Les intervenants sur le marché suivront de près l’évolution
vers une croissance économique réelle inclusive.

Au vu de l’incertitude concernant le moment auquel la réduction de l’offre sera effectivement répercutée sur le consommateur final, la hausse persistante des perspectives inflationnistes est justifiée. Mais ce n’est pas le cas pour celle des primes de terme réelles, du moins au stade actuel. Il faudra attendre que les politiques de relance axées sur l’investissement productif dans les infrastructures, la transition énergétique ou l’éducation soient d’une qualité suffisante pour donner le signal de l’accélération potentielle d’une croissance durable et inclusive. Avant que les banques centrales décident de relever les taux directeurs, il sera nécessaire de compter entre 6 et 18 mois pour que les taux réels à court et à long terme changent de direction et reprennent le chemin de la hausse. Or, compte tenu des orientations prospectives marquées selon lesquelles les taux directeurs resteront inchangés ces prochaines années (trois ans pour la Fed et cinq pour la BCE), il semble difficile d’envisager une pentification durable de la courbe des taux.

Le flou domine

Mais ne nous y trompons pas, les intervenants sur le marché suivront de près l’évolution vers une croissance économique réelle inclusive, car la détermination du point d’inflexion est d'une importance capitale. Plus le temps nécessaire à la reprise de la coopération internationale et donc à celle du commerce sera long, plus cette phase de taux nominaux proches du niveau actuel, voire inférieur, durera. Il convient néanmoins de scruter le quotidien et d’en écarter tout ce qui n’est que bruitage et parasites afin de discerner les véritables facteurs annonciateurs d’une normalisation des taux d’intérêt à long terme. Mais cette dernière reste encore lointaine.
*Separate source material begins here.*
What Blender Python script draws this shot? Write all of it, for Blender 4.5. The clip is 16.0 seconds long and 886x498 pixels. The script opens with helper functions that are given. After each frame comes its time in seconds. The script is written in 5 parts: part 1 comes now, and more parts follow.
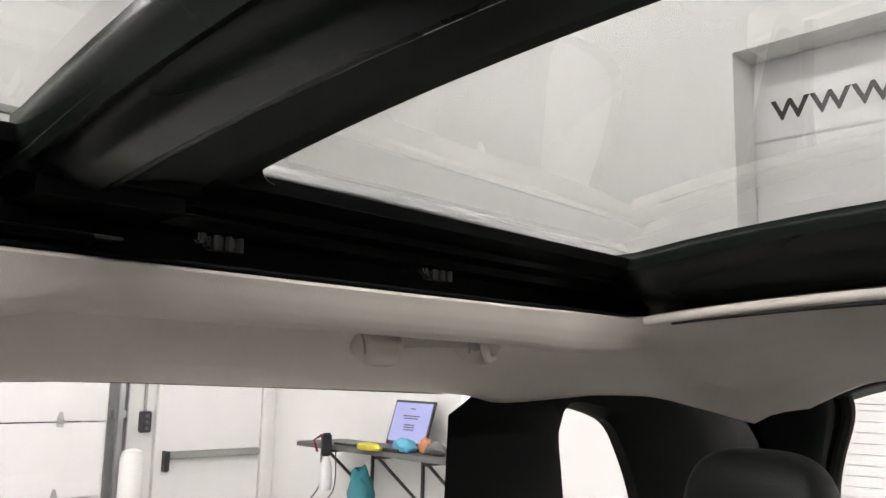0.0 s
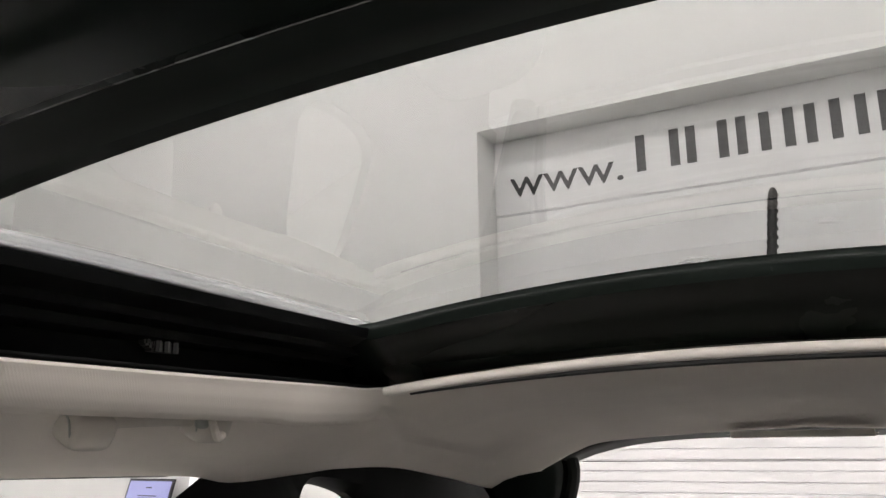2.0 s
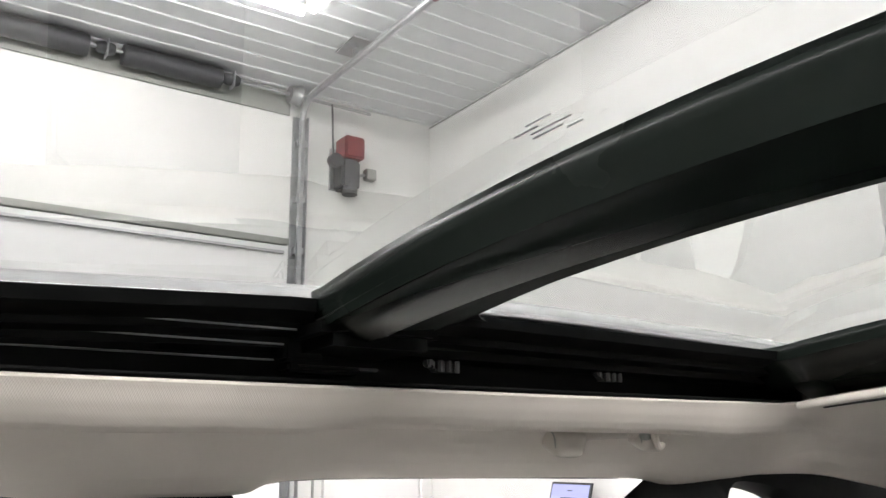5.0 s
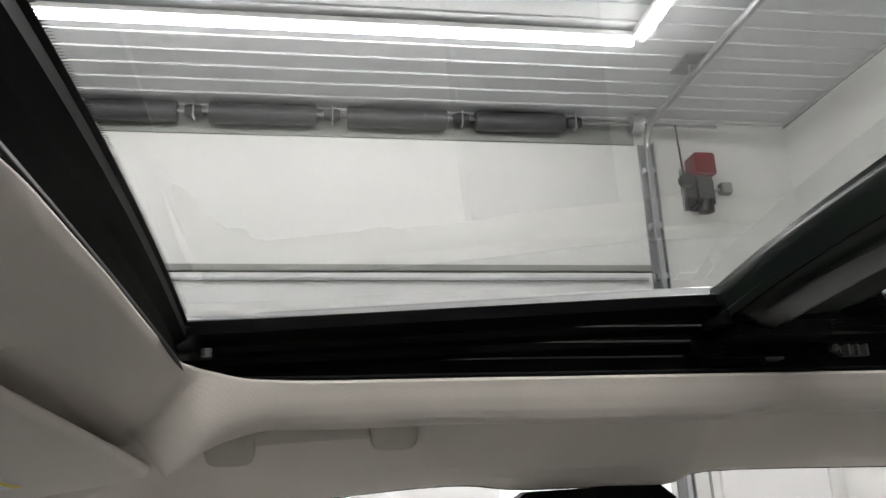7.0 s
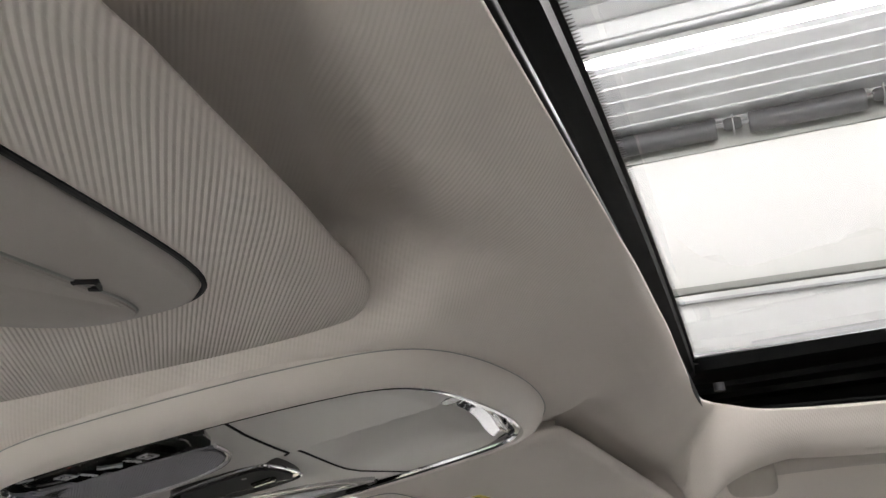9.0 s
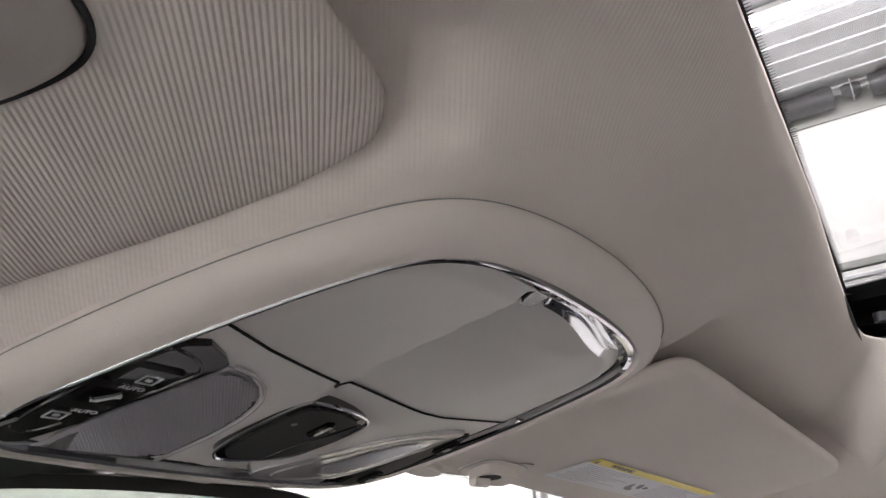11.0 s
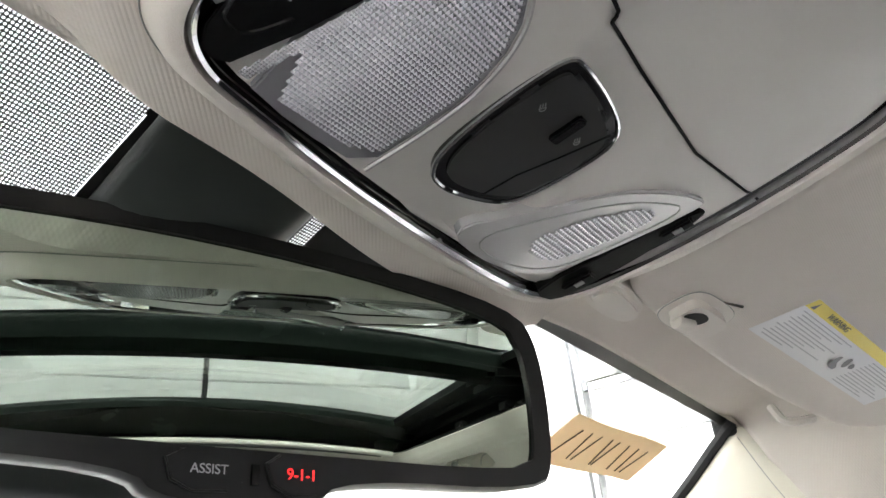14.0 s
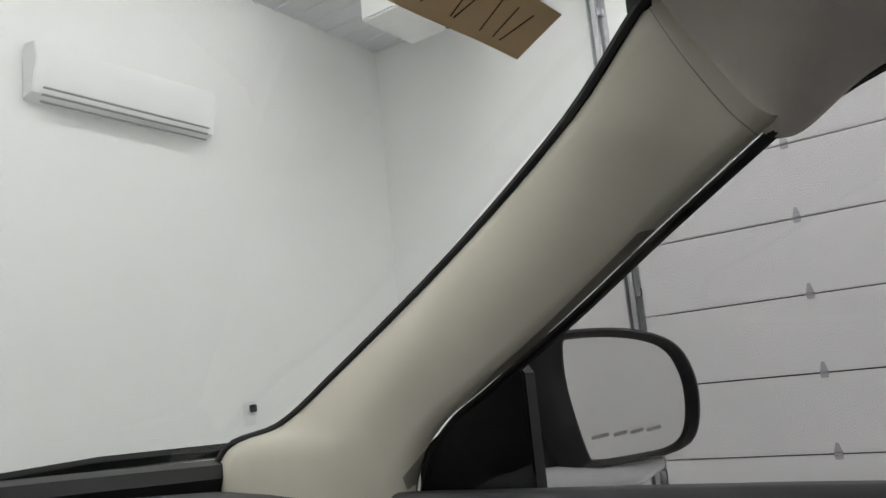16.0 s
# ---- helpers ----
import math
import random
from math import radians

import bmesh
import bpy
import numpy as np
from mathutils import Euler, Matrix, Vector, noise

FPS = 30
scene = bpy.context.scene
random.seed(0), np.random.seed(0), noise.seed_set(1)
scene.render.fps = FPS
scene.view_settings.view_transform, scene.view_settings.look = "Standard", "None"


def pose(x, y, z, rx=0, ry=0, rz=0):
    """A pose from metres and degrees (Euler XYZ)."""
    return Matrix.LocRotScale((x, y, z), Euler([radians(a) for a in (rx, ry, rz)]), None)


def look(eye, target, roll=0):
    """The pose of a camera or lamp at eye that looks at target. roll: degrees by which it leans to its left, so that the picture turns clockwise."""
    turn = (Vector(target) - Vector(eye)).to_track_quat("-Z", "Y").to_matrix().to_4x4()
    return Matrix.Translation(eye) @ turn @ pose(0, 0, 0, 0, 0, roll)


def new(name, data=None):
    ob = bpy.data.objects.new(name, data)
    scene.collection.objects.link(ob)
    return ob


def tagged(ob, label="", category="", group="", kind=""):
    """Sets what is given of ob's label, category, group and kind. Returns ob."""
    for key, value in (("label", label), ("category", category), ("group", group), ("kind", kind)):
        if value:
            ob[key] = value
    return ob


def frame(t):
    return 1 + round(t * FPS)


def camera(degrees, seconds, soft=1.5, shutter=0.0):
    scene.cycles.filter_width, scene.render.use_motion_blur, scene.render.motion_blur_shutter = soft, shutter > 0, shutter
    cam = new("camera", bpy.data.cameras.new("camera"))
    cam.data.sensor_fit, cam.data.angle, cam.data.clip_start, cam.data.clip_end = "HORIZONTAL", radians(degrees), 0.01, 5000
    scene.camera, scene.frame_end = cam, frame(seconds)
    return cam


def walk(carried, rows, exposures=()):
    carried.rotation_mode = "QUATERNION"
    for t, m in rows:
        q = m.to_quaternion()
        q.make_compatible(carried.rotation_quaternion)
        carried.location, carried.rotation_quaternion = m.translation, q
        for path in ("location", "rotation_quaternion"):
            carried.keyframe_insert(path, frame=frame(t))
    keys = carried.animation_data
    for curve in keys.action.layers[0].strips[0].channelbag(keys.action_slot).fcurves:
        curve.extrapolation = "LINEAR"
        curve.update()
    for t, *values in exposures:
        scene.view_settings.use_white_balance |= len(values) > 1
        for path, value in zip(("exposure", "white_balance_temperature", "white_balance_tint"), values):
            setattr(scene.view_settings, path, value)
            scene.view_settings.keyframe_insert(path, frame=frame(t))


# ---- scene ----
cam = camera(56.6, 16.0)
PATH = [
    (0, (-0.136, -0.247, 1.43), (1.28, -1.626, 1.732), 1.4),
    (0.5, (-0.134, -0.267, 1.434), (1.117, -1.784, 1.802), 0.3),
    (1, (-0.131, -0.279, 1.436), (0.982, -1.891, 1.838), -0.4),
    (1.5, (-0.133, -0.29, 1.438), (0.864, -1.97, 1.868), -0.8),
    (2, (-0.136, -0.277, 1.439), (0.795, -1.986, 1.899), -0.8),
    (2.5, (-0.144, -0.252, 1.442), (0.747, -1.98, 1.911), -0.9),
    (3, (-0.165, -0.219, 1.441), (0.707, -1.957, 1.908), -1.1),
    (3.5, (-0.183, -0.194, 1.442), (0.855, -1.838, 1.91), -0.5),
    (4, (-0.192, -0.166, 1.445), (1.061, -1.652, 1.917), -0.1),
    (4.5, (-0.193, -0.129, 1.443), (1.246, -1.431, 1.926), -0.5),
    (4.7, (-0.214, -0.107, 1.443), (1.293, -1.331, 1.926), -0.5),
    (6.8, (-0.334, -0.015, 1.4), (1.539, -0.416, 1.974), -2.5),
    (7, (-0.334, -0.004, 1.394), (1.553, -0.318, 1.979), -2.4),
    (7.5, (-0.339, 0.028, 1.392), (1.563, 0.041, 2.009), -2.4),
    (8, (-0.369, 0.042, 1.398), (1.491, 0.375, 2.053), -2.0),
    (8.5, (-0.376, 0.058, 1.398), (1.431, 0.583, 2.075), -1.9),
    (8.7, (-0.382, 0.061, 1.398), (1.408, 0.639, 2.078), -2.1),
    (10.8, (-0.306, 0.078, 1.379), (1.351, 0.922, 2.114), -5.6),
    (11, (-0.281, 0.089, 1.371), (1.358, 0.959, 2.115), -5.2),
    (11.5, (-0.23, 0.14, 1.356), (1.394, 1.013, 2.131), -4.8),
    (12, (-0.238, 0.179, 1.329), (1.372, 1.031, 2.155), -5.3),
    (12.5, (-0.229, 0.2, 1.307), (1.372, 1.03, 2.173), -6.1),
    (13, (-0.224, 0.226, 1.287), (1.358, 1.045, 2.195), -6.7),
    (13.5, (-0.22, 0.235, 1.278), (1.341, 1.101, 2.18), -6.8),
    (14, (-0.219, 0.234, 1.277), (1.325, 1.14, 2.167), -6.8),
    (14.5, (-0.205, 0.238, 1.272), (1.33, 1.171, 2.152), -6.6),
    (15, (-0.153, 0.227, 1.232), (1.389, 1.227, 2.022), -6.1),
    (15.3, (-0.13, 0.229, 1.221), (1.431, 1.285, 1.89), -5.7),
    (15.5, (-0.115, 0.214, 1.211), (1.459, 1.297, 1.802), -5.8),
    (15.6, (-0.106, 0.207, 1.201), (1.473, 1.311, 1.739), -5.3),
    (16, (-0.021, 0.201, 1.143), (1.577, 1.35, 1.501), -5.6),
]
EXPOSURE = [(0, 1.30, 6850, 14), (1.0, 1.15, 6850, 14), (1.5, 1.13, 6850, 15), (2.5, 1.15, 6850, 15), (3.5, 1.25, 6800, 15), (4.7, 1.72, 6700, 13), (7, 1.0, 6650, 11), (8.0, 1.17, 6700, 14), (8.7, 1.48, 6700, 14), (11, 1.65, 6650, 20), (11.5, 1.68, 6700, 20), (12.0, 2.05, 6500, 16), (13, 2.3, 6450, 14), (14.5, 2.3, 6500, 12), (15.0, 1.08, 6450, 12), (15.5, -0.12, 6250, 14), (16, -0.28, 6500, 11)]
walk(cam, [(t, look(eye, target, roll)) for t, eye, target, roll in PATH], EXPOSURE)
LED = 60.0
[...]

En fin de compte, la bonne performance d’un investissement en obligations repose sur la capacité à bien distinguer les facteurs qui influencent l’évolution des taux directeurs de ceux qui déterminent celle des taux à long terme. La phase que nous traversons actuellement est caractérisée par des mesures de relance qui cherchent à atténuer l’impact de la récession et à permettre une reprise progressive de l’économie.

Pour évaluer correctement le niveau des taux de référence, il convient de déterminer le type de politique économique choisi par les pays développés et les pays émergents pour stimuler leur potentiel de croissance. A l’heure actuelle, la situation reste très floue.